- _Work to do_: Starting at the line that contains "What Blender Python" and stopping at the line that contains "return Matrix.LocRotScale((x, y, z), Euler([radians(a)", copy every line exactly, both ends included, without the pictures.

▼

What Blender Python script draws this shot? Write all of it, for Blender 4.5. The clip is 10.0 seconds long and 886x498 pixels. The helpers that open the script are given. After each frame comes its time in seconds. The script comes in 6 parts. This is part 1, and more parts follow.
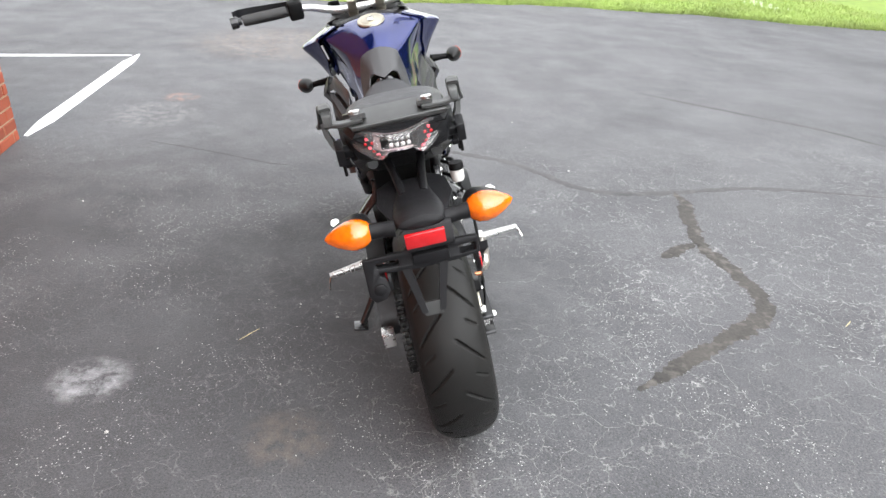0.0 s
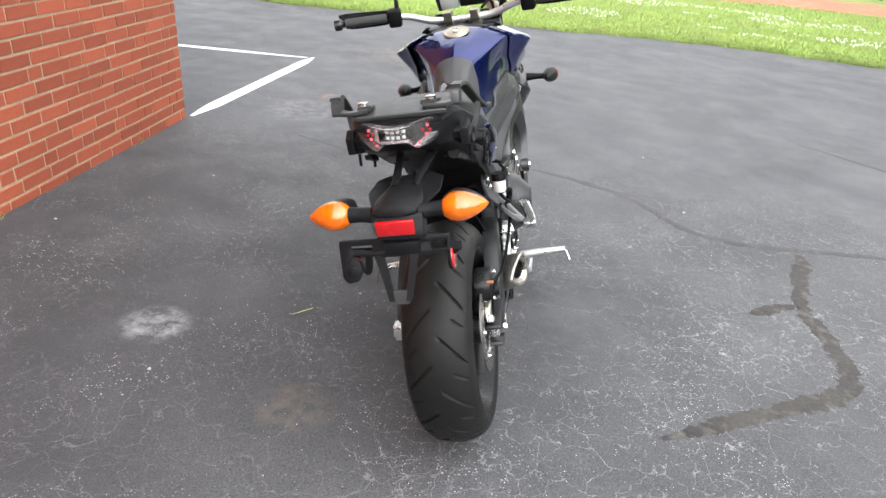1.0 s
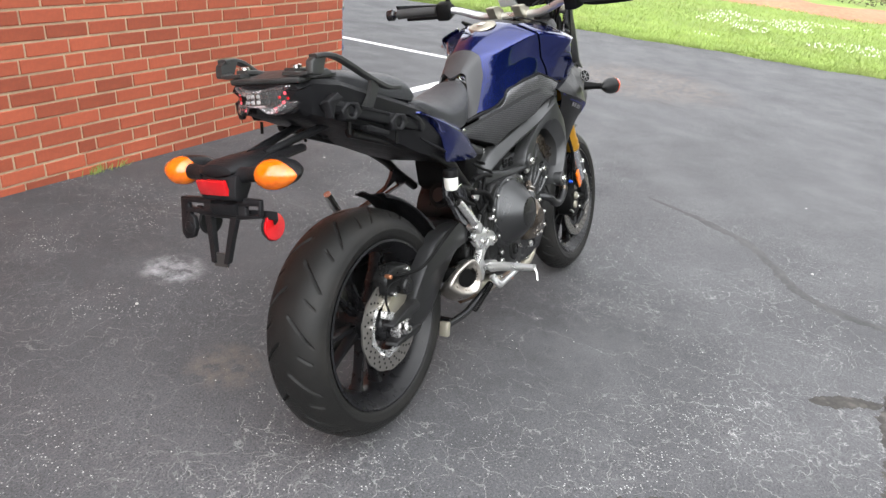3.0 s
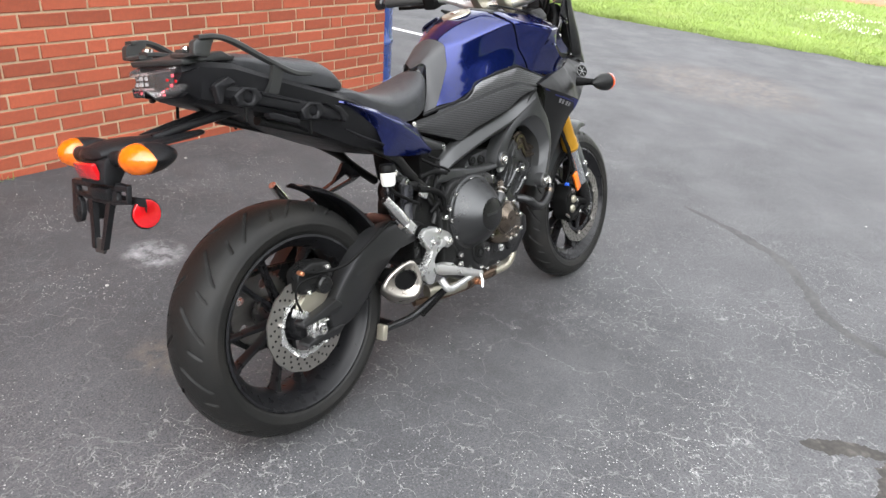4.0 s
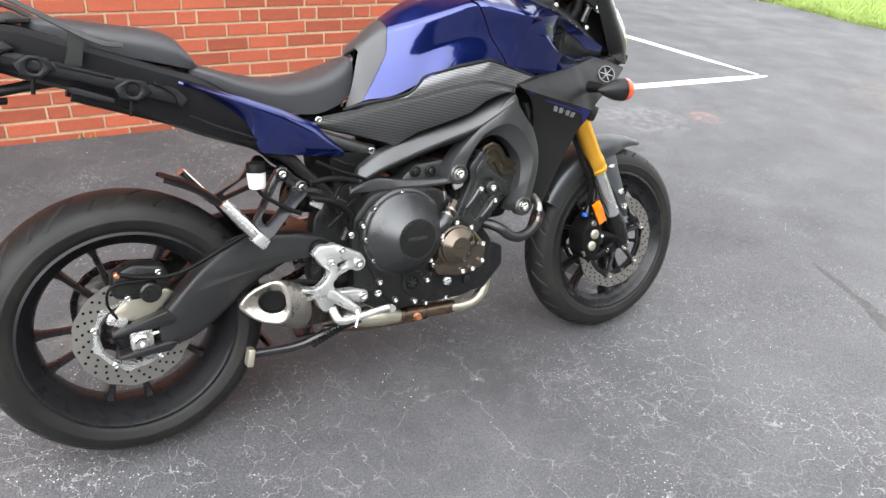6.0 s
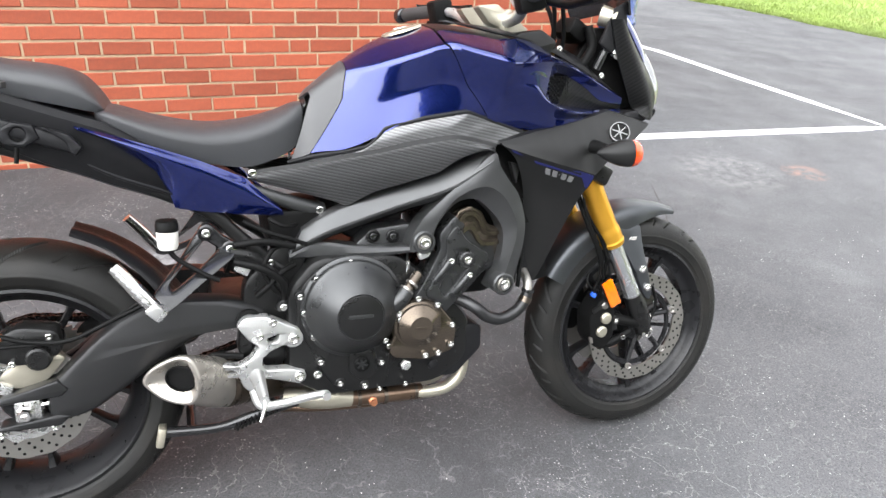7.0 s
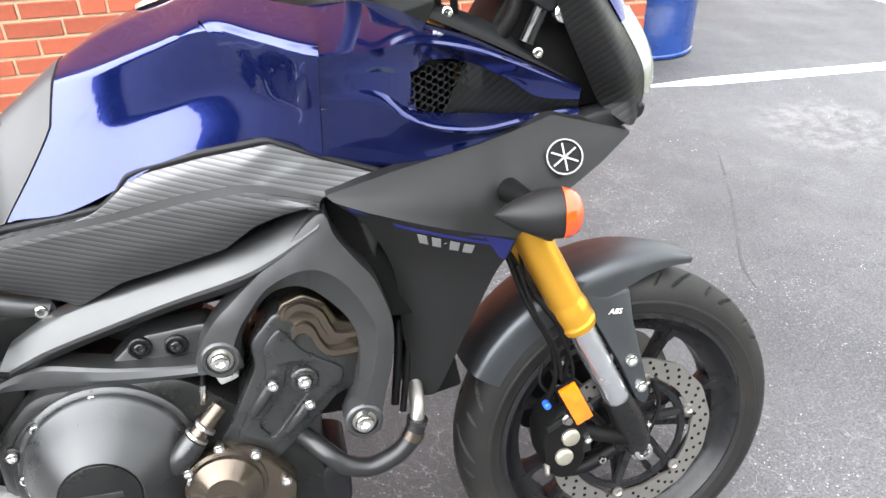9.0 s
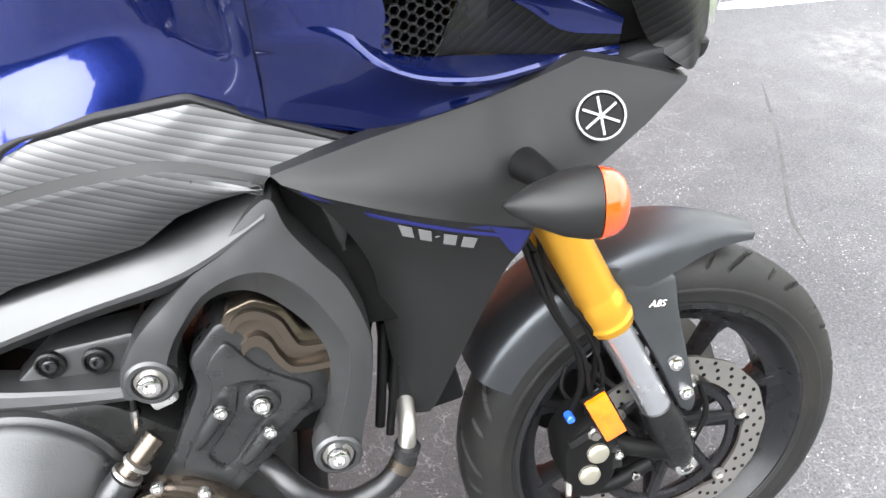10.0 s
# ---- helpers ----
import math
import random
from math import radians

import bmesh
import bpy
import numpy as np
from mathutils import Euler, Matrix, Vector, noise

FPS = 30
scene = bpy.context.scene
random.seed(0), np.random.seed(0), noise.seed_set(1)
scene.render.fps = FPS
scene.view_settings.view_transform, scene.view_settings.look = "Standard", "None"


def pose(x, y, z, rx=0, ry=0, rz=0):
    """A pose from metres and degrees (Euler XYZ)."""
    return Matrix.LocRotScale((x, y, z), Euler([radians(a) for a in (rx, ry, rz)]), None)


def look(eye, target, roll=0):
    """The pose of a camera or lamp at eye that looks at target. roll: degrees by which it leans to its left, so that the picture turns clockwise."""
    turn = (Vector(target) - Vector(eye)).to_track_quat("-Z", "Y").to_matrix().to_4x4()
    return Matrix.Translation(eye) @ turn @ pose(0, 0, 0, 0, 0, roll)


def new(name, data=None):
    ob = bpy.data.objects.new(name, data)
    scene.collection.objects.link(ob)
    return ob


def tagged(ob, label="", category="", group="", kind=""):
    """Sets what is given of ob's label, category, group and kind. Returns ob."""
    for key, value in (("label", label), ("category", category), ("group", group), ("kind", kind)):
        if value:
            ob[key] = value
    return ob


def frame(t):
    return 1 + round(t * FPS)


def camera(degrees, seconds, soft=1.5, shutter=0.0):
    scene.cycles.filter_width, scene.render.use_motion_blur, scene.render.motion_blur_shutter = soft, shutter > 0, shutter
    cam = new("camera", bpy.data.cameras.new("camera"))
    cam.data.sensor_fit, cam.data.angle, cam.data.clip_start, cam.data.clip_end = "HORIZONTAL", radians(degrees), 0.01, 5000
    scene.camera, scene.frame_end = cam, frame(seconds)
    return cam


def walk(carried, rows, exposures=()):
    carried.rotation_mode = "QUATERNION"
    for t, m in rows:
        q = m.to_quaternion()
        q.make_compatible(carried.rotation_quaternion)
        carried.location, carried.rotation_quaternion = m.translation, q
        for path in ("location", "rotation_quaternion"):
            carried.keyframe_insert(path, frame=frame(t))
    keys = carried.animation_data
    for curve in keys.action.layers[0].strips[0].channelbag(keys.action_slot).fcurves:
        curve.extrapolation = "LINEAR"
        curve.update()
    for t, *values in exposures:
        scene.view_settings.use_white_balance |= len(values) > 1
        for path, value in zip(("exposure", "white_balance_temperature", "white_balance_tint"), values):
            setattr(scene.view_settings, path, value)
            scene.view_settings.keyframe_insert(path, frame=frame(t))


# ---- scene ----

▲
▼

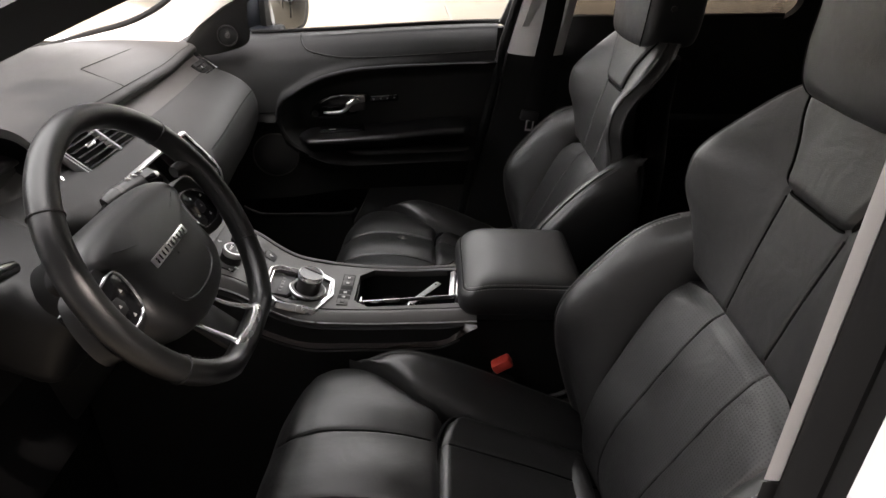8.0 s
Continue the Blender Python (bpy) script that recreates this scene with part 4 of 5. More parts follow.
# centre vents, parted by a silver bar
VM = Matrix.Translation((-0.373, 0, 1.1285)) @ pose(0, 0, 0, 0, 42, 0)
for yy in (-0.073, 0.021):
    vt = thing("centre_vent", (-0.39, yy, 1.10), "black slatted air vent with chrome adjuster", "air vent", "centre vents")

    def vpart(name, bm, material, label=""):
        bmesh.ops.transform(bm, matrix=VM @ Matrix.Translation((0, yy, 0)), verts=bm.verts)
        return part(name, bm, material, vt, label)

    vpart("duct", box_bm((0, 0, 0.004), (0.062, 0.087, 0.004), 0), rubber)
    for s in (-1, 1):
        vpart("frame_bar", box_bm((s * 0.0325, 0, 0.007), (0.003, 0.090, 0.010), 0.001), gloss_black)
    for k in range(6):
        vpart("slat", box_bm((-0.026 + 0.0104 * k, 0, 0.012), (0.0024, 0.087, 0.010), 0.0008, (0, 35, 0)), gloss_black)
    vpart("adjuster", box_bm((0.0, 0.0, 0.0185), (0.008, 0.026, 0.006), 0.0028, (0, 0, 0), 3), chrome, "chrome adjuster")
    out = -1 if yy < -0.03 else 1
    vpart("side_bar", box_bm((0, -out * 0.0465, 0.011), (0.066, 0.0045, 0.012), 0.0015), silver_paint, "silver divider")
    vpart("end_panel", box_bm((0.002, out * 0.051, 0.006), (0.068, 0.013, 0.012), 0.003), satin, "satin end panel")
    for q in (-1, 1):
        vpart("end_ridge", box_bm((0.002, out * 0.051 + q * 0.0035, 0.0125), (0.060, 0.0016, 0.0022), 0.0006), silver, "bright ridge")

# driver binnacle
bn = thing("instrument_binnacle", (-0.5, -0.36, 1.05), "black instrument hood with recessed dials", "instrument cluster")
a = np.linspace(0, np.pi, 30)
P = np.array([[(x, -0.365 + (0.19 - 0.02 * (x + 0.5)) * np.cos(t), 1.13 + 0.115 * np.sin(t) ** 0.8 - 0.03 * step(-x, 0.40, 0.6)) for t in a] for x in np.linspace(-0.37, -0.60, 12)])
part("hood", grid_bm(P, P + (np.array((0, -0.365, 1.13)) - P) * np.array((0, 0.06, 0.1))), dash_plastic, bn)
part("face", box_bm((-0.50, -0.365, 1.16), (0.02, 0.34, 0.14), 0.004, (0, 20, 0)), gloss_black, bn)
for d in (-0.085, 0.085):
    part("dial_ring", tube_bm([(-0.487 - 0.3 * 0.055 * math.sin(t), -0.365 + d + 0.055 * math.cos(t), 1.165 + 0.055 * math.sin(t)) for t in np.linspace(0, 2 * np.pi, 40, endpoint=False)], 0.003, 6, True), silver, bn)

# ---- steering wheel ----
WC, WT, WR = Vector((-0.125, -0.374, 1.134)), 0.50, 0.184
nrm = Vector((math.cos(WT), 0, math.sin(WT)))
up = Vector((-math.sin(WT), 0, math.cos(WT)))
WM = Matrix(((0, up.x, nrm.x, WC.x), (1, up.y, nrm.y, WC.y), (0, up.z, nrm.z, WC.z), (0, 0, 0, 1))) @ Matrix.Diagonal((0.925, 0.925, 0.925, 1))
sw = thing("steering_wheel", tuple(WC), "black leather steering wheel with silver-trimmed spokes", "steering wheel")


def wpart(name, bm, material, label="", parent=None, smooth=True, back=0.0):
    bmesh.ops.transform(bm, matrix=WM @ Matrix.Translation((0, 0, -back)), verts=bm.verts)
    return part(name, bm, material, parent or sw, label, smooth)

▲

- _The output_:
What Blender Python script draws this shot? Write all of it, for Blender 4.5. The clip is 10.0 seconds long and 886x498 pixels. The helpers that open the script are given. After each frame comes its time in seconds. The script comes in 6 parts. This is part 1, and more parts follow.
0.0 s
1.0 s
3.0 s
4.0 s
6.0 s
7.0 s
9.0 s
10.0 s
# ---- helpers ----
import math
import random
from math import radians

import bmesh
import bpy
import numpy as np
from mathutils import Euler, Matrix, Vector, noise

FPS = 30
scene = bpy.context.scene
random.seed(0), np.random.seed(0), noise.seed_set(1)
scene.render.fps = FPS
scene.view_settings.view_transform, scene.view_settings.look = "Standard", "None"


def pose(x, y, z, rx=0, ry=0, rz=0):
    """A pose from metres and degrees (Euler XYZ)."""
    return Matrix.LocRotScale((x, y, z), Euler([radians(a) for a in (rx, ry, rz)]), None)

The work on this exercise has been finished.